═════ Data shown

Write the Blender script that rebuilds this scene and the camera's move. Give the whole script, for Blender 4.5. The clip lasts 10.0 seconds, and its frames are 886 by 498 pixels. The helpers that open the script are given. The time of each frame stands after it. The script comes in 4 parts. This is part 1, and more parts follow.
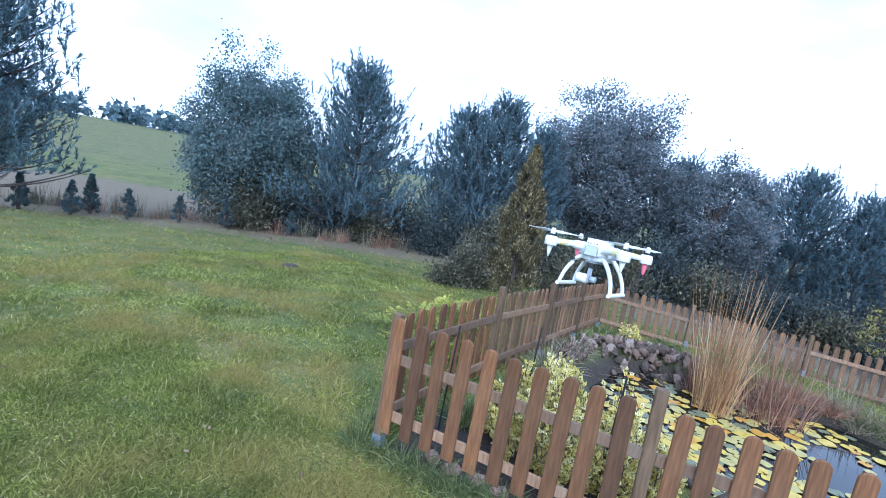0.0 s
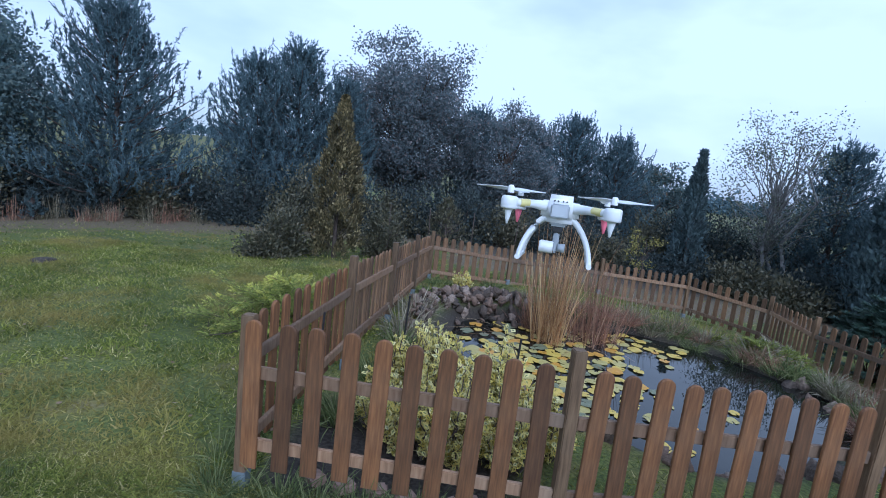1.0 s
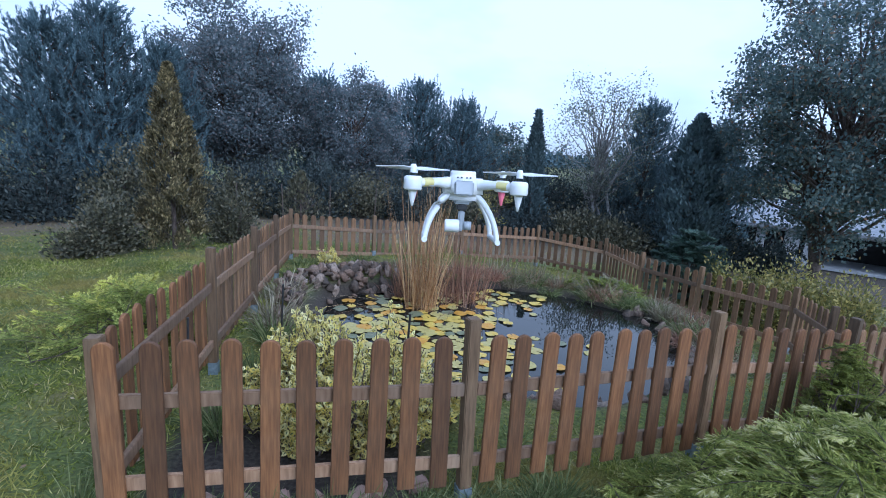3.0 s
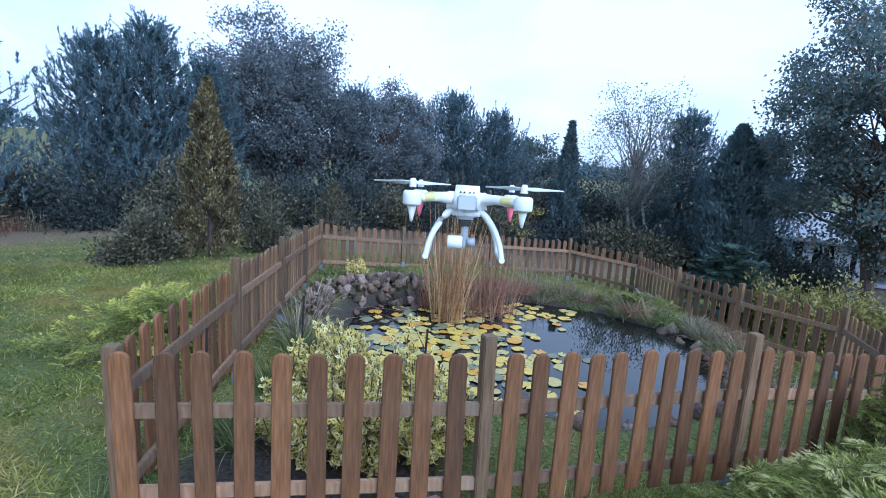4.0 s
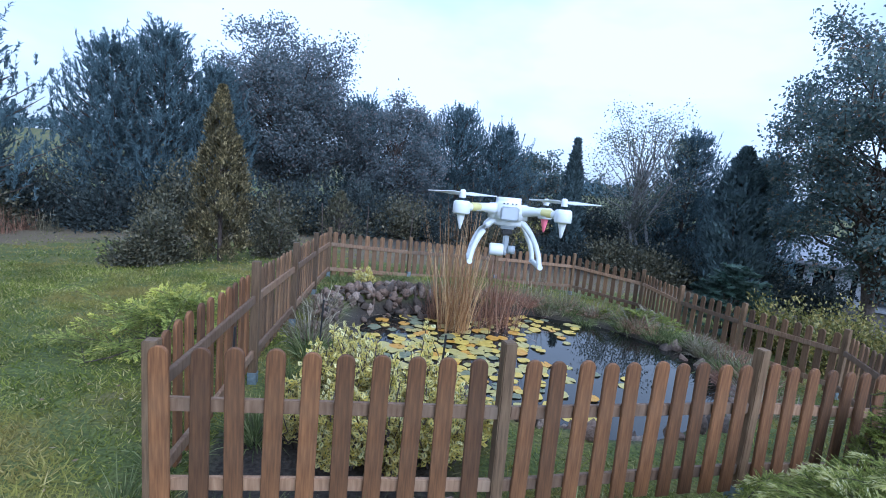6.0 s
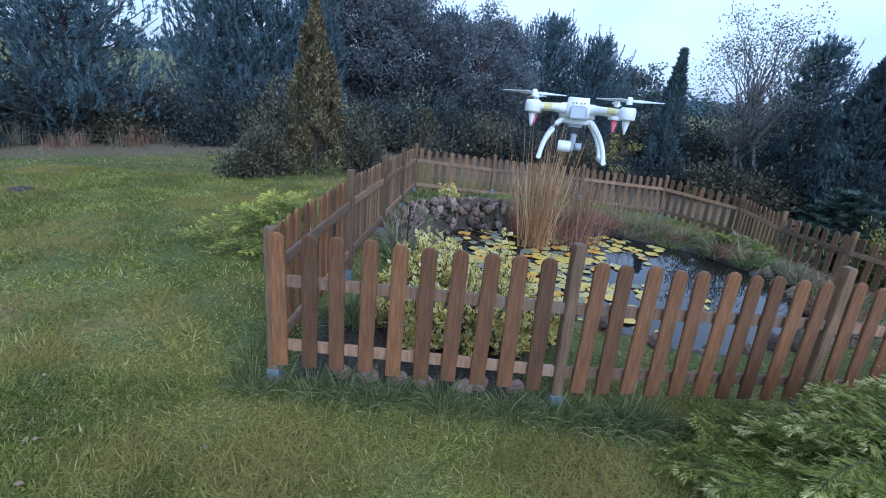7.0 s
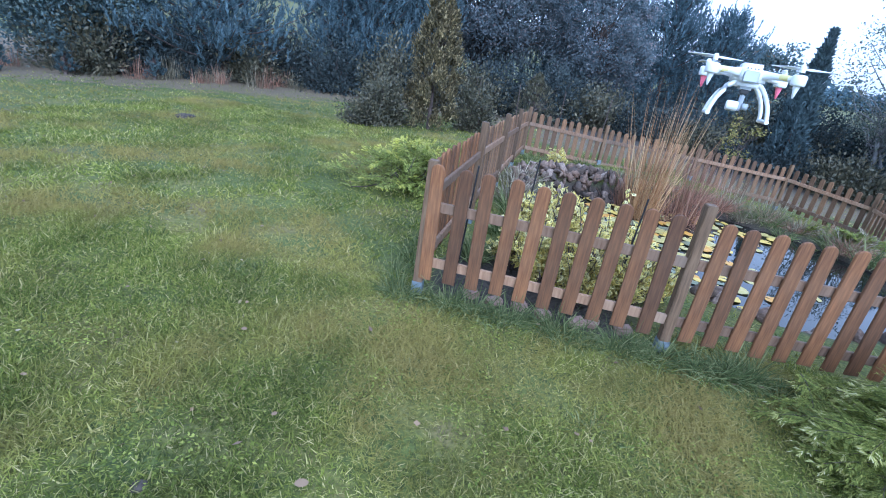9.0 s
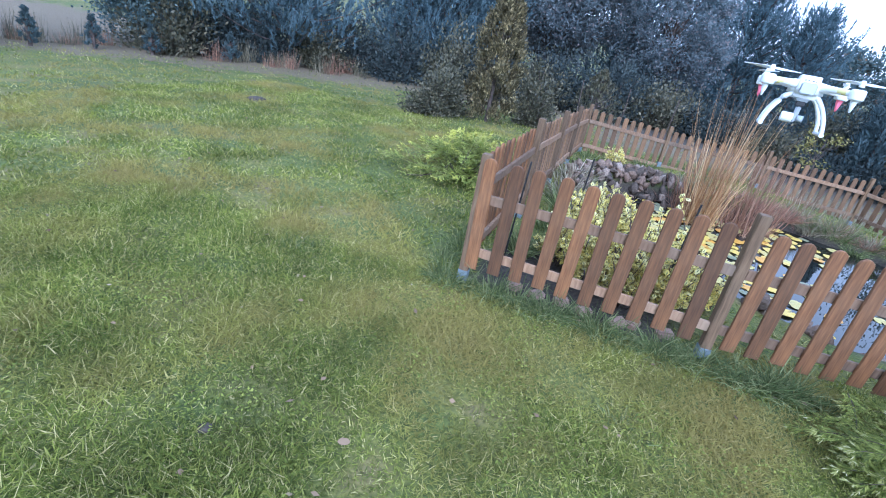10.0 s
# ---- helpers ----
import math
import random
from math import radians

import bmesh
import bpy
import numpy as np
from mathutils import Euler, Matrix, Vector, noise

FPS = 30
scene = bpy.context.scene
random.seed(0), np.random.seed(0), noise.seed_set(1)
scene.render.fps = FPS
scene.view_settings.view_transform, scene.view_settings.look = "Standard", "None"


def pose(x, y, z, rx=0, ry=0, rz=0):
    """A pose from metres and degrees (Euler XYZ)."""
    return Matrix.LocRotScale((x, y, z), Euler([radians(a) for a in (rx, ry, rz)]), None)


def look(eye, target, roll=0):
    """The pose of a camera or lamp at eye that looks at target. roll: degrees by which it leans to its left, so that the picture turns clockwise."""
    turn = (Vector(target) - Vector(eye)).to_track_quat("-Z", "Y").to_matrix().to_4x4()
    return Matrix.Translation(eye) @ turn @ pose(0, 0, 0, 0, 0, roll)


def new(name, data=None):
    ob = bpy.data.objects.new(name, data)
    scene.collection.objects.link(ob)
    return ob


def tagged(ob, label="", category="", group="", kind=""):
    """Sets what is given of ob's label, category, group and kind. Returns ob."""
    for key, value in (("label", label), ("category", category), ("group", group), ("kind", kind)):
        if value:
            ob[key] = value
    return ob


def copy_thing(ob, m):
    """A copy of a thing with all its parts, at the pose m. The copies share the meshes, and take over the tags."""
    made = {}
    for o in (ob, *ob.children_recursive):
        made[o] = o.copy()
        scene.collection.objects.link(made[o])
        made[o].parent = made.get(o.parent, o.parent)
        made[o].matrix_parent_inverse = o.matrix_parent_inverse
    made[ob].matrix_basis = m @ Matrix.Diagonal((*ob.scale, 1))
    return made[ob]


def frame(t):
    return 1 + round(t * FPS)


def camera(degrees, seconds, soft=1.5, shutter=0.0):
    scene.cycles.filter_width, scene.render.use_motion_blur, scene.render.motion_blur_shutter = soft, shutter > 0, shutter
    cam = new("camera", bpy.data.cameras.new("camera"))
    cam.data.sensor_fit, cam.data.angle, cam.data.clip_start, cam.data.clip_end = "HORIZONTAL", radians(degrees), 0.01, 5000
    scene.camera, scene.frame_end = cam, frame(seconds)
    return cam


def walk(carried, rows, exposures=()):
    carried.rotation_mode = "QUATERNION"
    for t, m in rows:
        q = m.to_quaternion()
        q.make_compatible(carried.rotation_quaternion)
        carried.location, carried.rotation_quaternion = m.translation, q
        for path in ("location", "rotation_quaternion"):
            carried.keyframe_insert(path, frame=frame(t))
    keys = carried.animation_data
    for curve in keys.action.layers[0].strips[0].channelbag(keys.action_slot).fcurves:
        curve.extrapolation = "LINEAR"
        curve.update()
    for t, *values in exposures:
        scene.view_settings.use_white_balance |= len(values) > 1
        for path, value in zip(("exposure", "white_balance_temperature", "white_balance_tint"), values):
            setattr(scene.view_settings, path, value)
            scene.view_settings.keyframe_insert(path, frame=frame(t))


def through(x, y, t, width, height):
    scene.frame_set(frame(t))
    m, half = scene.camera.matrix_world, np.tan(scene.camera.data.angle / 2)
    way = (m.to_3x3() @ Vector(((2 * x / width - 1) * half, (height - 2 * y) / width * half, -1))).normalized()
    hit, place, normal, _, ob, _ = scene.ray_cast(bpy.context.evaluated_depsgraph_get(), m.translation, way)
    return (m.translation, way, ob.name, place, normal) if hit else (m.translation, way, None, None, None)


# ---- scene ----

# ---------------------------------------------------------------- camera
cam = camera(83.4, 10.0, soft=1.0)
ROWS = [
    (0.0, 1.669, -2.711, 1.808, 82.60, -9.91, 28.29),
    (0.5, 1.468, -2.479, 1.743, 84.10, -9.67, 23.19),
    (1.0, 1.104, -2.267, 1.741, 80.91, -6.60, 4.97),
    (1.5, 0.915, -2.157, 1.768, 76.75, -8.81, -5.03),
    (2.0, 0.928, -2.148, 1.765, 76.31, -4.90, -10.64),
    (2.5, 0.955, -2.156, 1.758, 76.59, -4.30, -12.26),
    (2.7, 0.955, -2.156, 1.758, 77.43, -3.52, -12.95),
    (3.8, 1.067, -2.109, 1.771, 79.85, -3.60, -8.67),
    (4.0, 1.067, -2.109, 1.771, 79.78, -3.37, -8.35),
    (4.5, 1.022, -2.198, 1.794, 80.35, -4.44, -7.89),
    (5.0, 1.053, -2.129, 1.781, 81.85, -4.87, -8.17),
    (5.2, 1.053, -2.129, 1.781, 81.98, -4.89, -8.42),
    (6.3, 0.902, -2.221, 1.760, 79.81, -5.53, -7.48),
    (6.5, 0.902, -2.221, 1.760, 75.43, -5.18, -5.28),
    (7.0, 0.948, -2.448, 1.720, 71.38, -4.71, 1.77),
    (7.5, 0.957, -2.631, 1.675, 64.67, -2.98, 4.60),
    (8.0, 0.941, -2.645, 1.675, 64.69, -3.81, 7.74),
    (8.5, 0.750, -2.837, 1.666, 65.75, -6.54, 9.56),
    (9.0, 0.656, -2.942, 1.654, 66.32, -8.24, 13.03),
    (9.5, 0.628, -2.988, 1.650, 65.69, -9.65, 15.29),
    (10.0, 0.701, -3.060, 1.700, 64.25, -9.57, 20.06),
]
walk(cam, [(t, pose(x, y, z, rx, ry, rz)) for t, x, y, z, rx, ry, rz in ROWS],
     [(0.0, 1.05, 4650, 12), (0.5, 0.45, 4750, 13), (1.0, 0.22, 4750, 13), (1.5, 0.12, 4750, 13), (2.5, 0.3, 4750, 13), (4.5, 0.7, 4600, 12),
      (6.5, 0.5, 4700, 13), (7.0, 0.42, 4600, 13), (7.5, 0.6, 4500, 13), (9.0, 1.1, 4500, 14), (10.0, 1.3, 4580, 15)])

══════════

Your instructions =
Print each line of the material above exactly, with the pictures removed from your copy.

Response =
Write the Blender script that rebuilds this scene and the camera's move. Give the whole script, for Blender 4.5. The clip lasts 10.0 seconds, and its frames are 886 by 498 pixels. The helpers that open the script are given. The time of each frame stands after it. The script comes in 4 parts. This is part 1, and more parts follow.
0.0 s
1.0 s
3.0 s
4.0 s
6.0 s
7.0 s
9.0 s
10.0 s
# ---- helpers ----
import math
import random
from math import radians

import bmesh
import bpy
import numpy as np
from mathutils import Euler, Matrix, Vector, noise

FPS = 30
scene = bpy.context.scene
random.seed(0), np.random.seed(0), noise.seed_set(1)
scene.render.fps = FPS
scene.view_settings.view_transform, scene.view_settings.look = "Standard", "None"


def pose(x, y, z, rx=0, ry=0, rz=0):
    """A pose from metres and degrees (Euler XYZ)."""
    return Matrix.LocRotScale((x, y, z), Euler([radians(a) for a in (rx, ry, rz)]), None)


def look(eye, target, roll=0):
    """The pose of a camera or lamp at eye that looks at target. roll: degrees by which it leans to its left, so that the picture turns clockwise."""
    turn = (Vector(target) - Vector(eye)).to_track_quat("-Z", "Y").to_matrix().to_4x4()
    return Matrix.Translation(eye) @ turn @ pose(0, 0, 0, 0, 0, roll)


def new(name, data=None):
    ob = bpy.data.objects.new(name, data)
    scene.collection.objects.link(ob)
    return ob


def tagged(ob, label="", category="", group="", kind=""):
    """Sets what is given of ob's label, category, group and kind. Returns ob."""
    for key, value in (("label", label), ("category", category), ("group", group), ("kind", kind)):
        if value:
            ob[key] = value
    return ob


def copy_thing(ob, m):
    """A copy of a thing with all its parts, at the pose m. The copies share the meshes, and take over the tags."""
    made = {}
    for o in (ob, *ob.children_recursive):
        made[o] = o.copy()
        scene.collection.objects.link(made[o])
        made[o].parent = made.get(o.parent, o.parent)
        made[o].matrix_parent_inverse = o.matrix_parent_inverse
    made[ob].matrix_basis = m @ Matrix.Diagonal((*ob.scale, 1))
    return made[ob]


def frame(t):
    return 1 + round(t * FPS)


def camera(degrees, seconds, soft=1.5, shutter=0.0):
    scene.cycles.filter_width, scene.render.use_motion_blur, scene.render.motion_blur_shutter = soft, shutter > 0, shutter
    cam = new("camera", bpy.data.cameras.new("camera"))
    cam.data.sensor_fit, cam.data.angle, cam.data.clip_start, cam.data.clip_end = "HORIZONTAL", radians(degrees), 0.01, 5000
    scene.camera, scene.frame_end = cam, frame(seconds)
    return cam


def walk(carried, rows, exposures=()):
    carried.rotation_mode = "QUATERNION"
    for t, m in rows:
        q = m.to_quaternion()
        q.make_compatible(carried.rotation_quaternion)
        carried.location, carried.rotation_quaternion = m.translation, q
        for path in ("location", "rotation_quaternion"):
            carried.keyframe_insert(path, frame=frame(t))
    keys = carried.animation_data
    for curve in keys.action.layers[0].strips[0].channelbag(keys.action_slot).fcurves:
        curve.extrapolation = "LINEAR"
        curve.update()
    for t, *values in exposures:
        scene.view_settings.use_white_balance |= len(values) > 1
        for path, value in zip(("exposure", "white_balance_temperature", "white_balance_tint"), values):
            setattr(scene.view_settings, path, value)
            scene.view_settings.keyframe_insert(path, frame=frame(t))


def through(x, y, t, width, height):
    scene.frame_set(frame(t))
    m, half = scene.camera.matrix_world, np.tan(scene.camera.data.angle / 2)
    way = (m.to_3x3() @ Vector(((2 * x / width - 1) * half, (height - 2 * y) / width * half, -1))).normalized()
    hit, place, normal, _, ob, _ = scene.ray_cast(bpy.context.evaluated_depsgraph_get(), m.translation, way)
    return (m.translation, way, ob.name, place, normal) if hit else (m.translation, way, None, None, None)


# ---- scene ----

# ---------------------------------------------------------------- camera
cam = camera(83.4, 10.0, soft=1.0)
ROWS = [
    (0.0, 1.669, -2.711, 1.808, 82.60, -9.91, 28.29),
    (0.5, 1.468, -2.479, 1.743, 84.10, -9.67, 23.19),
    (1.0, 1.104, -2.267, 1.741, 80.91, -6.60, 4.97),
    (1.5, 0.915, -2.157, 1.768, 76.75, -8.81, -5.03),
    (2.0, 0.928, -2.148, 1.765, 76.31, -4.90, -10.64),
    (2.5, 0.955, -2.156, 1.758, 76.59, -4.30, -12.26),
    (2.7, 0.955, -2.156, 1.758, 77.43, -3.52, -12.95),
    (3.8, 1.067, -2.109, 1.771, 79.85, -3.60, -8.67),
    (4.0, 1.067, -2.109, 1.771, 79.78, -3.37, -8.35),
    (4.5, 1.022, -2.198, 1.794, 80.35, -4.44, -7.89),
    (5.0, 1.053, -2.129, 1.781, 81.85, -4.87, -8.17),
    (5.2, 1.053, -2.129, 1.781, 81.98, -4.89, -8.42),
    (6.3, 0.902, -2.221, 1.760, 79.81, -5.53, -7.48),
    (6.5, 0.902, -2.221, 1.760, 75.43, -5.18, -5.28),
    (7.0, 0.948, -2.448, 1.720, 71.38, -4.71, 1.77),
    (7.5, 0.957, -2.631, 1.675, 64.67, -2.98, 4.60),
    (8.0, 0.941, -2.645, 1.675, 64.69, -3.81, 7.74),
    (8.5, 0.750, -2.837, 1.666, 65.75, -6.54, 9.56),
    (9.0, 0.656, -2.942, 1.654, 66.32, -8.24, 13.03),
    (9.5, 0.628, -2.988, 1.650, 65.69, -9.65, 15.29),
    (10.0, 0.701, -3.060, 1.700, 64.25, -9.57, 20.06),
]
walk(cam, [(t, pose(x, y, z, rx, ry, rz)) for t, x, y, z, rx, ry, rz in ROWS],
     [(0.0, 1.05, 4650, 12), (0.5, 0.45, 4750, 13), (1.0, 0.22, 4750, 13), (1.5, 0.12, 4750, 13), (2.5, 0.3, 4750, 13), (4.5, 0.7, 4600, 12),
      (6.5, 0.5, 4700, 13), (7.0, 0.42, 4600, 13), (7.5, 0.6, 4500, 13), (9.0, 1.1, 4500, 14), (10.0, 1.3, 4580, 15)])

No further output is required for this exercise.